An early drive of Audi's version of the Taycan reveals some worthy differences.
Despite being part of the same company, Audi and Porsche continue to compete like old rivals. Both companies share an electric-car platform dubbed J1, and both are building similar battery-powered models atop it. Porsche's Taycan launched about a year ago, and now Audi is letting us sample its gorgeous e-tron GT. We spent a day behind the wheel of a camouflaged RS e-tron GT—that's the spicy one—the 590-hp version with the 670-hp Taycan Turbo in the crosshairs.
The hardware that gives the Taycan such impressive handling and acceleration carries into the e-tron GT. This includes two electric motors that provide all-wheel drive, a liquid-cooled 83.7-kWh lithium-ion battery pack, a two-speed rear transmission, three-chamber air springs, rear-wheel steering, and a torque-vectoring rear end.
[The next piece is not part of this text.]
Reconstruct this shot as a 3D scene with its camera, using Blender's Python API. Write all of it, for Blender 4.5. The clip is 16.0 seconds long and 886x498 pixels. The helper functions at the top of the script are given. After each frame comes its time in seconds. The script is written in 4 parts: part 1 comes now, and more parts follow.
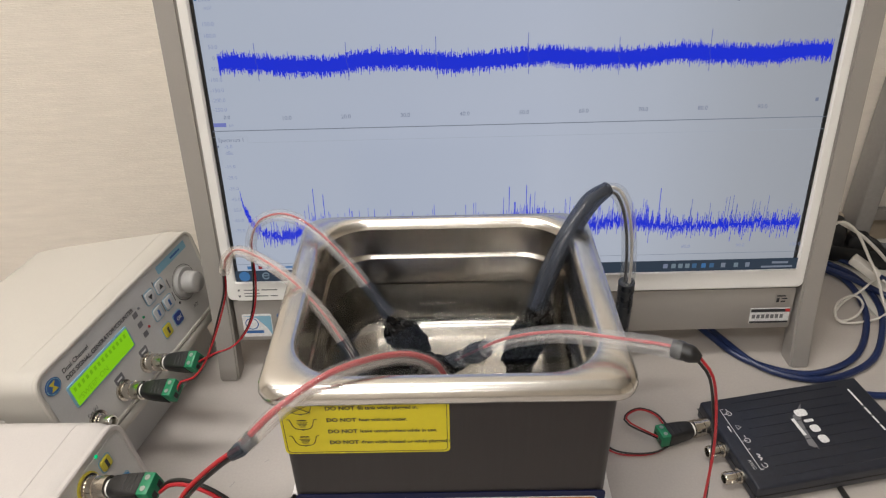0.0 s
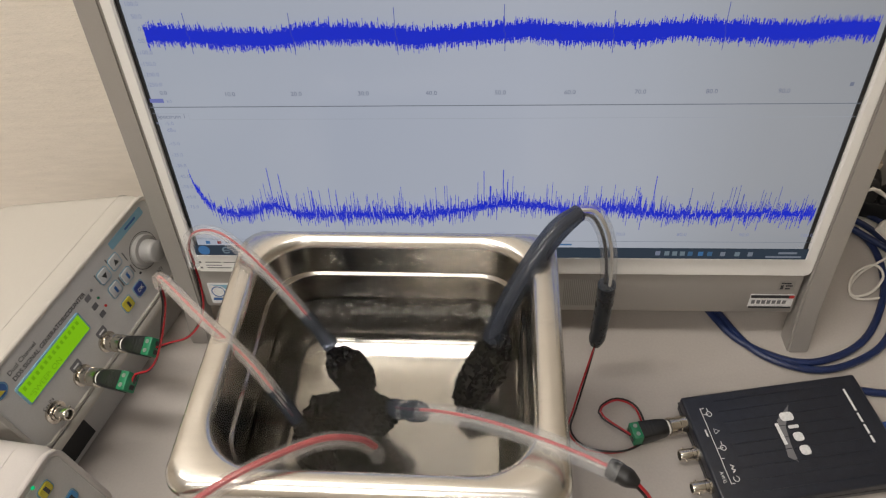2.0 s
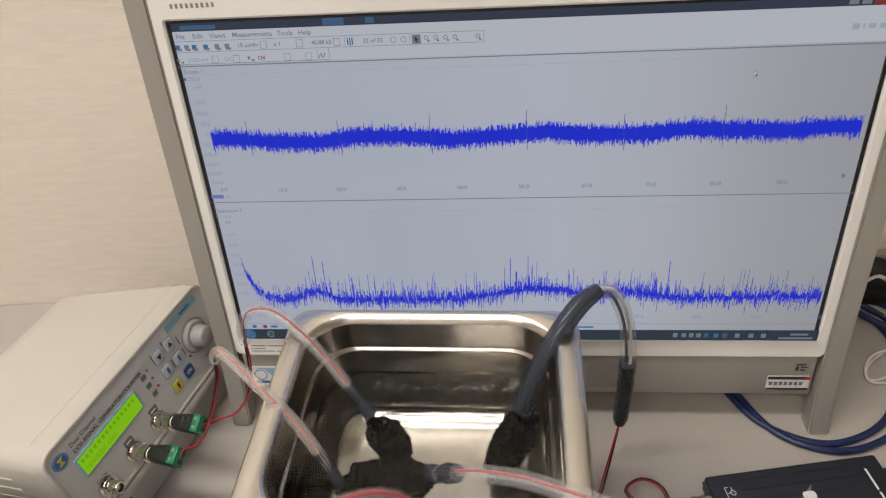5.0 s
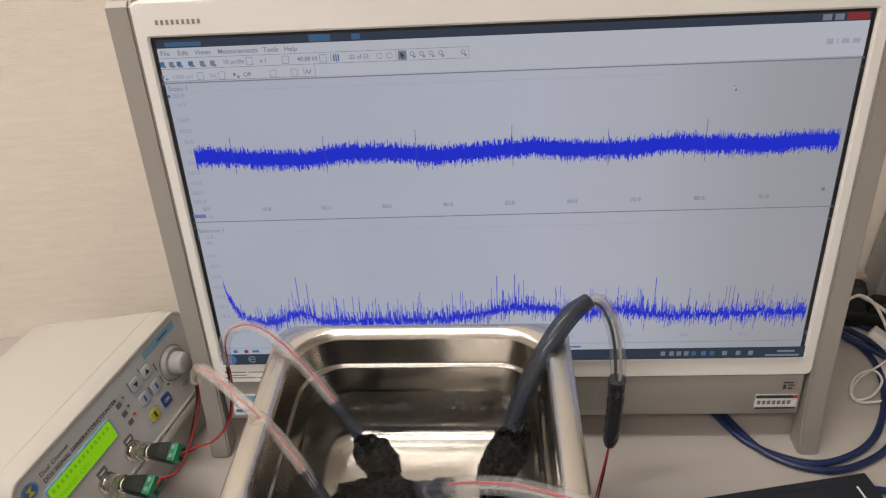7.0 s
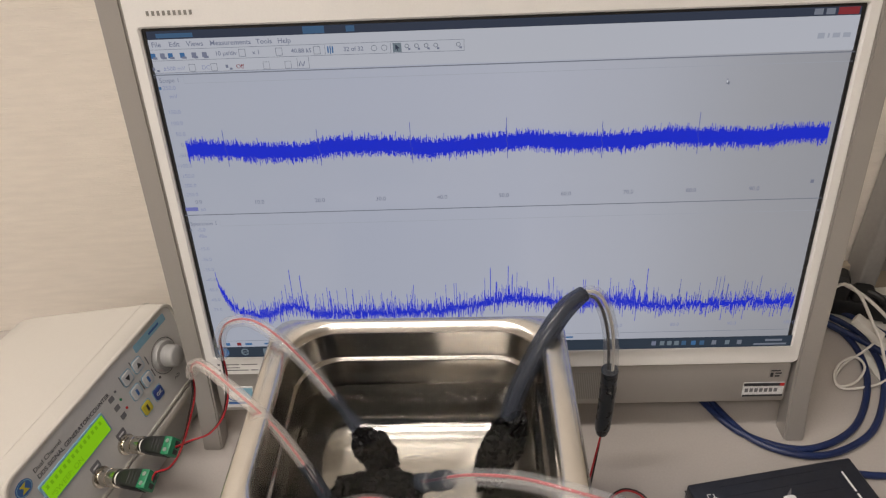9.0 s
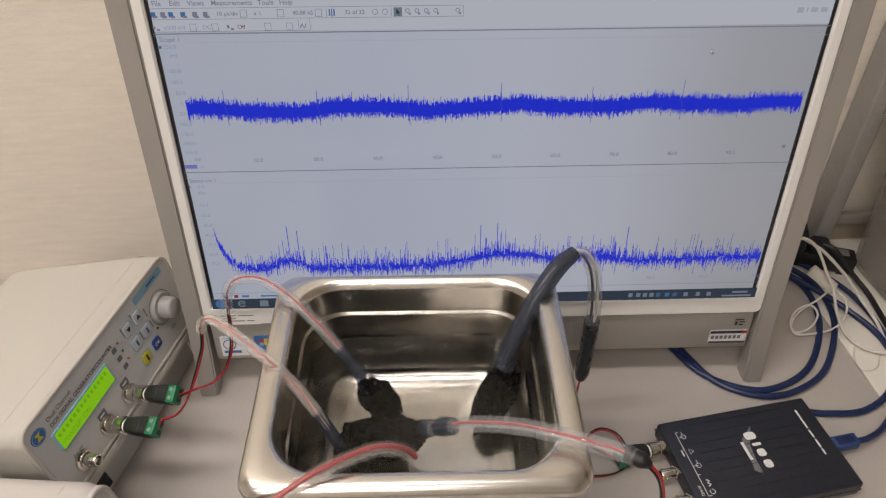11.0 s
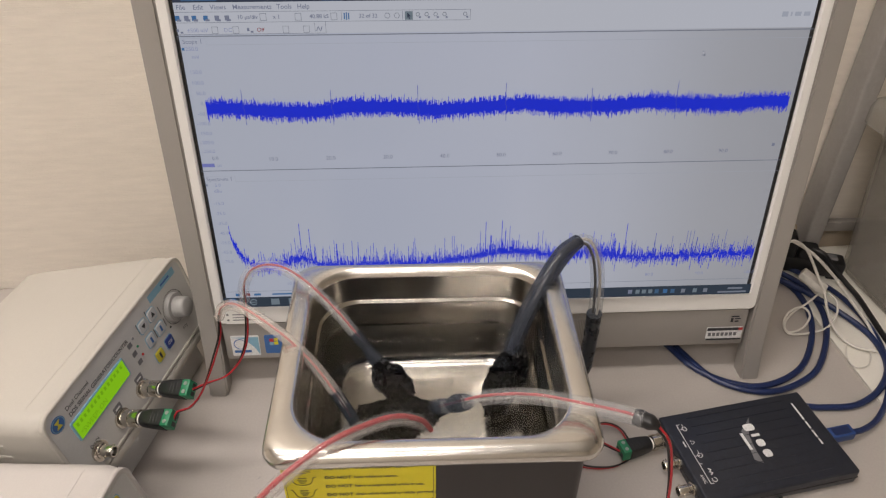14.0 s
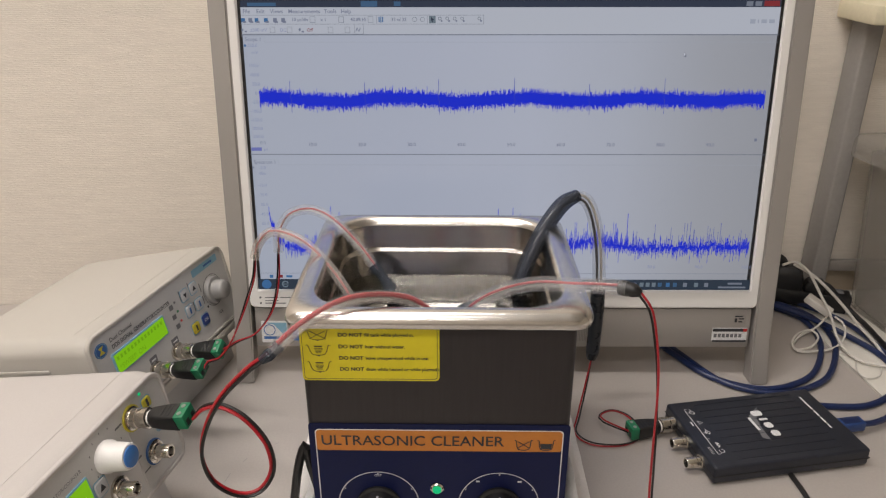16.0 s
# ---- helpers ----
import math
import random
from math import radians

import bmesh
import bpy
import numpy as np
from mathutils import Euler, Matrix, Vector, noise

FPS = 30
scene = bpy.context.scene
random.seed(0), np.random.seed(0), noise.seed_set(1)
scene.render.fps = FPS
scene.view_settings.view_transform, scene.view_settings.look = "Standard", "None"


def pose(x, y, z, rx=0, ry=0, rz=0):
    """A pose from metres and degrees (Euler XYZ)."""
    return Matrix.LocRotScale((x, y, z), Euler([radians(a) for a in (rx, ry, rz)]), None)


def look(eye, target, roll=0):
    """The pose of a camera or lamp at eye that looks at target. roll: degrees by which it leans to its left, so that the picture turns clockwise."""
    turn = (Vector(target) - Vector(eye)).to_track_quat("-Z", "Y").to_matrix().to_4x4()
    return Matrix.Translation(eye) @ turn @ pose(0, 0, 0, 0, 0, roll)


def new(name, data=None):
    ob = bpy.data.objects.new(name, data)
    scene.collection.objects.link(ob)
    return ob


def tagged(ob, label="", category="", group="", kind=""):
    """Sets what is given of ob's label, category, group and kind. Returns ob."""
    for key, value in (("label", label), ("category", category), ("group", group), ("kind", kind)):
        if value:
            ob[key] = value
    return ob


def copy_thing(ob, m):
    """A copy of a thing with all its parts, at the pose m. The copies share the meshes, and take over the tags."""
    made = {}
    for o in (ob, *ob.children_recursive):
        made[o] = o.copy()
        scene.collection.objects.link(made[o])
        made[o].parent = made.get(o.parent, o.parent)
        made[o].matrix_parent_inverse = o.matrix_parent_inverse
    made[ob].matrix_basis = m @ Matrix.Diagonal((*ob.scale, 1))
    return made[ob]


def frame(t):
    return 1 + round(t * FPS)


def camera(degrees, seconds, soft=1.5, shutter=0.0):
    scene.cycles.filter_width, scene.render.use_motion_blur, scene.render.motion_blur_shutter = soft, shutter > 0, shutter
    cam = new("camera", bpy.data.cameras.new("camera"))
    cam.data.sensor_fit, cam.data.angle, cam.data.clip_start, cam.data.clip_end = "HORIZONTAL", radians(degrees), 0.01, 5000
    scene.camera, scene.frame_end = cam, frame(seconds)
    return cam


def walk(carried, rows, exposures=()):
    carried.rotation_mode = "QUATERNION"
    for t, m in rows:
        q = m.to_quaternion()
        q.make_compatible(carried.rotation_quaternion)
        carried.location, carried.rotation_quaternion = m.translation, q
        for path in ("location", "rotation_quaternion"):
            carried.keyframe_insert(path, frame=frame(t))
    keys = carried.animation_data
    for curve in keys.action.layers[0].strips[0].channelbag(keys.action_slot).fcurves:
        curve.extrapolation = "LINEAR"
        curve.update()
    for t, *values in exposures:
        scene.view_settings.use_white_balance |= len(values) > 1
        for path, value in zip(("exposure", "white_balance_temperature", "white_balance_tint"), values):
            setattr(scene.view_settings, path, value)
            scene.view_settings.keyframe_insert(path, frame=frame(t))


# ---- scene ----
cam = camera(63.45, 16.0, 1.2)
PATH = [
    (0, (0.0137, 0.0016, 0.4669), (0.0086, 0.4180, 0.1902), -1.50),
    (0.5, (0.0133, 0.0922, 0.4625), (0.0087, 0.4804, 0.1474), -2.12),
    (1, (0.0222, 0.1244, 0.4645), (0.0261, 0.4947, 0.1286), -2.12),
    (1.5, (0.0432, 0.1269, 0.4901), (0.0469, 0.4753, 0.1315), -0.38),
    (2, (0.0703, 0.1232, 0.5297), (0.0359, 0.4609, 0.1625), -3.52),
    (2.5, (0.0795, 0.1051, 0.5531), (0.0288, 0.4543, 0.1988), -5.15),
    (3, (0.0787, 0.0856, 0.5632), (0.0185, 0.4450, 0.2208), -6.01),
    (3.5, (0.0784, 0.0835, 0.5607), (0.0213, 0.4525, 0.2282), -5.55),
    (4, (0.0763, 0.0857, 0.5583), (0.0206, 0.4607, 0.2323), -5.22),
    (6.5, (0.0592, 0.0602, 0.5284), (0.0217, 0.4666, 0.2395), -4.00),
    (7, (0.0592, 0.0649, 0.5254), (0.0259, 0.4748, 0.2410), -3.67),
    (7.5, (0.0584, 0.0654, 0.5227), (0.0285, 0.4771, 0.2405), -3.79),
    (8, (0.0616, 0.0675, 0.5194), (0.0314, 0.4793, 0.2374), -3.99),
    (10.5, (0.0218, 0.0602, 0.5576), (0.0271, 0.4424, 0.2352), -0.11),
    (11, (0.0199, 0.0559, 0.5598), (0.0294, 0.4333, 0.2320), 0.10),
    (11.5, (0.0136, 0.0482, 0.5608), (0.0281, 0.4231, 0.2303), 0.67),
    (12, (0.0069, 0.0403, 0.5605), (0.0220, 0.4194, 0.2349), 0.78),
    (12.5, (0.0031, 0.0376, 0.5567), (0.0200, 0.4215, 0.2368), 0.71),
    (13, (0.0045, 0.0324, 0.5537), (0.0212, 0.4199, 0.2381), 0.15),
    (13.5, (0.0035, 0.0239, 0.5507), (0.0199, 0.4150, 0.2396), 0.25),
    (14, (0.0038, 0.0160, 0.5462), (0.0210, 0.4103, 0.2393), 0.43),
    (14.5, (0.0068, -0.0120, 0.5316), (0.0219, 0.3920, 0.2374), 0.61),
    (15, (0.0126, -0.0663, 0.5093), (0.0195, 0.3638, 0.2545), 0.21),
    (15.5, (0.0179, -0.1092, 0.4733), (0.0177, 0.3345, 0.2426), 0.50),
    (16, (0.0201, -0.1271, 0.4290), (0.0129, 0.3293, 0.2248), -0.07),
]
EXPOSURE = [(0, -0.02, 6250, 10), (0.5, -0.22, 6400, 10), (1, -0.32, 6480, 10), (1.5, -0.38, 6480, 10), (2, -0.22, 6480, 10), (2.5, -0.16, 6500, 10), (3.5, -0.13, 6500, 10), (4, -0.14, 6500, 10), (6.5, -0.18, 6520, 13), (8, -0.18, 6520, 13), (10.5, -0.25, 6520, 14), (12.5, -0.22, 6520, 13), (14.5, -0.18, 6520, 14), (15, -0.14, 6480, 13), (15.5, -0.20, 6420, 13), (16, -0.22, 6350, 13)]
walk(cam, [(t, look(eye, aim, roll)) for t, eye, aim, roll in PATH], EXPOSURE)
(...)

Under overboost conditions and when using the launch-control function, the estimated 590 horsepower temporarily rises to around 637 horsepower. We expect the sprint to 60 mph will take about 3.0 seconds, and top speed is governed at 155 mph. The basic e-tron GT will make 510 horsepower, or 12 horses fewer than a Taycan 4S.
On the tight, sometimes slippery but rather empty roads on the Greek island of Rhodes, the RS e-tron GT was able to show off its handling. After the drive, Audi set up a drag race where speeds reached an indicated 135 mph. The shift from first to second gear, by the way, was clearly noticeable under full acceleration, but it is barely noticeable on the road, where the upshift happens around 45 mph in Sport mode. In range-optimized modes, the RS e-tron takes off in second gear.
The suspension tune is rather soft, but the adaptive dampers stiffen in an instant. Lightning-quick step-off acceleration and the variable torque distribution give the e-tron GT nearly all of the agility and acceleration of the Taycan Turbo S. This is despite a claimed 4600-pound curb weight, which we think will be closer to 5000 when United States-spec cars are finalized. Audi engineers left in a bit of body roll, giving the driver a good sense of reaching the limits of adhesion, while the steering is pleasantly light. The RS e-tron GT is a fantastic performer, but it has a distinct character. It feels a bit less darty than the Taycan, and it is a bit more comfortable and relaxing on long drives.
Inside, there is a wide, horizontal, and angular dash that takes the futuristic design of e-tron SUV to the next level. Audi concealed the instrument panel, but we took a peek and liked what we saw. As in the Taycan, driver and passengers sit low. But it's comfortable, and the room in the rear seat is ample. The e-tron GT has three seats in back. The middle seat is raised and narrow. The large steering wheel is a key differentiator from Taycan, the mirrors are conventional instead of camera-based units on European versions of the e-tron SUV, and Audi has resisted the trend of retracting door handles.
A fixed panoramic roof will be standard. A carbon-fiber roof is optional and reduces weight by 18 pounds. Like the Taycan, the GT is a sedan. There's a 12-cubic-foot trunk with a small opening and a frunk (front trunk) with 3 cubic feet of storage. Audi is considering adding a hatchback version, possibly because Porsche will be adding a hatchback Taycan Cross Turismo next year. The structure is largely made from steel with some aluminum components, and almost all body panels with the exception of the roof are made from aluminum.
The body has a beautiful shape, with a fastback look and the right amount of aggressiveness from its creases and bulging fenders. It's hard to imagine that Audi could have pulled off the design if they had to package a powerful gasoline engine under the hood. RS versions don't get too much external differentiation. Spotters will have to check the nose for a honeycomb pattern in the grille and, of course, the RS badges.
Audi claims a 249-mile range in the Euro cycle for the non-RS, but it isn't ready to release the details on the RS version. We'll assume it is less than the base model. Driven hard, we watched the range drop precipitously, so if you head out to hammer on the RS e-tron GT, set aside some time and a plan to recharge.
Final pricing is not yet available, but we're estimating a starting price the equivalent of $163,000, which makes the Audi RS e-tron GT about $12,000 less than the Taycan Turbo. We expect a similar difference when the Audi arrives in the U.S. next year, an important differentiator that works in the Audi's favor.